Monday, June 28, 2021

IAT as an example of zombie ideological thinking

From Anomalies in implicit attitudes research by Edouard Machery, Center for Philosophy of Science, University of Pittsburgh.  

The Conclusion:

We do not know what indirect measures measure; indirect measures are unreliable at the individual level, and people’s scores vary from occasion to occasion; indirect measures predict behavior poorly, and we do not know in which contexts they could be more predictive; in any case, the hope of measuring broad traits is not fulfilled by the development of indirect measures; and there is still no reason to believe that they measure anything that makes a causal difference. These issues would not be too concerning for a budding science; they are anomalies for a thirty-year old research tradition that has been extremely successful at selling itself to policy makers and the public at large. So, should social psychologists pack up and move to other research topics or should they stubbornly try to address the anomalies pointed out in this article? It is unwise to predict the future of science, and the issues presented here could well be resolved by the many psychologists working on indirect measures, but it would also be unwise to dismiss them as mere challenges to be addressed in the course of normal science.

A little more broadly:

Since the 1990s, social psychologists have developed several unobtrusive or indirect measures of attitudes, the most famous of which is the Implicit Association Test. Psychologists, and following them philosophers and policy makers, often take these measures to tap into a new kind of attitudes, distinct from the attitudes that older direct measures assess: implicit attitudes. Implicit attitudes have been blamed for many of the enduring social ills, and they justify costly training programs in the corporate world, universities, and police departments.

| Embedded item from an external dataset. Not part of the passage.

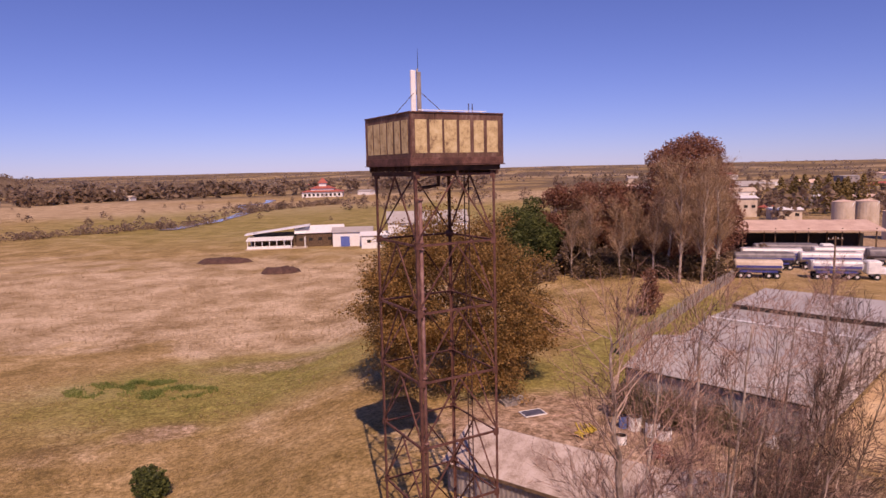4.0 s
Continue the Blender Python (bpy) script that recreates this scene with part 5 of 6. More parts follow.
# ---- posts, stakes and sheet on the verge ----
PICKET = surface("rusty_picket_steel", [(0.09, 0.03, 0.015), (0.17, 0.06, 0.03), (0.25, 0.1, 0.05)], 6, 0.8, 0.2, 0.2, 40)
STAKE = surface("bleached_stake_timber", [(0.4, 0.33, 0.2), (0.56, 0.48, 0.32), (0.64, 0.56, 0.42)], 5, 0.85, 0, 0.1, 40)


def picket(u, v, tall, lean, bend=0.0):
    ob = thing("fence_picket", on_ground(u, v), "rusty steel star picket standing in the verge grass", "fence post", group="pickets along the verge")
    s = Shape()
    for k in range(3):
        a = radians(120 * k + 20)
        d = Vector((math.cos(a), math.sin(a), 0)) * 0.026
        pts = [(Vector((lean[0] * t + bend * (t - t * t), lean[1] * t, tall * t - 0.15 * (1 - t)))) for t in (0, 0.25, 0.5, 0.75, 1.0)]
        n = Vector((-d.y, d.x, 0)).normalized() * 0.004
        i = len(s.v)
        for p in pts:
            s.v.extend([tuple(p + n), tuple(p + d + n), tuple(p + d - n), tuple(p - n)])
        for j in range(4):
            for q in range(4):
                w = (q + 1) % 4
                s.f.append((i + 4 * j + q, i + 4 * j + w, i + 4 * j + 4 + w, i + 4 * j + 4 + q))
        s.f.append((i + 16, i + 17, i + 18, i + 19))
    part("star_post", s, PICKET, ob)
    return ob


picket(-3.3, -28.8, 1.3, (0.3, 0.1), -0.12)
picket(-1.93, -26.5, 1.15, (0.0, 0.0))
picket(-0.19, -23.2, 1.32, (-0.02, 0.0))
picket(-6.0, -31.5, 1.2, (0.1, 0.0))
for u, v, lean in ((0.46, -22.05, (-0.32, -0.1)),):
    ob = thing("timber_stake", on_ground(u, v), "thin pale timber stake leaning in the grass", "stake")
    part("stake", Shape().beam((0, 0, -0.1), (lean[0], lean[1], 1.3), 0.024, 0.02), STAKE, ob)
wire = thing("fence_wire", on_ground(-6.0, -31.5), "single slack rusty fence wire between pickets", "wire")
o = Vector(on_ground(-6.0, -31.5))
ends = [Vector(on_ground(-6.0, -31.5, 0.85)), Vector(on_ground(-3.12, -28.75, 0.85)), Vector(on_ground(-1.93, -26.5, 0.55))]
for a, b in zip(ends, ends[1:]):
    pts = [a.lerp(b, t) - Vector((0, 0, 0.28 * t * (1 - t))) - o for t in (0, 0.2, 0.4, 0.6, 0.8, 1.0)]
    part("strand", Shape().tube(pts, [0.004] * 6, 4, False), PICKET, wire)
SLATE = surface("dark_blue_grey_sheet", [(0.05, 0.05, 0.075), (0.08, 0.08, 0.12), (0.13, 0.13, 0.18)], 3, 0.55, 0, 0.1, 30)
mat_ob = thing("flat_sheet", on_ground(0.9, -21.3), "dark blue-grey flat sheet lying in the grass", "sheet", 15)
s = Shape()
for j in range(5):
    for i in range(4):
        x, y = -0.36 + 0.26 * i, -0.52 + 0.26 * j
        s.v.append((x, y, height(0.9 + x, -21.3 + y) - height(0.9, -21.3) + 0.05 + 0.02 * math.sin(3 * x + 5 * y)))
for j in range(4):
    for i in range(3):
        s.f.append((j * 4 + i, j * 4 + i + 1, j * 4 + i + 5, j * 4 + i + 4))
part("sheet", s, SLATE, mat_ob).modifiers.new("thick", "SOLIDIFY").thickness = 0.02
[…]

In recent years, however, there have been increasing concerns about the quality of indirect measurements. This article reviews the most important issues related to that question:

There is little evidence that direct and indirect measures measure distinct things.

Indirect measures are unreliable: Your score today does not predict well your score tomorrow.

Indirect measures predict behavior poorly.

There is no causal evidence that whatever it is indirect measures tap into affects behavior.

These issues have been around for now decades, but they have barely been addressed despite their basic nature. But then why do so many believe in implicit attitudes at all, as a sui generis kind of attitudes?

One more zombie ideological indulgence.  All the evidence points away from Implicit Attitude Tests as being in any way meaningful but policy makers keep relying on them to shape their policies.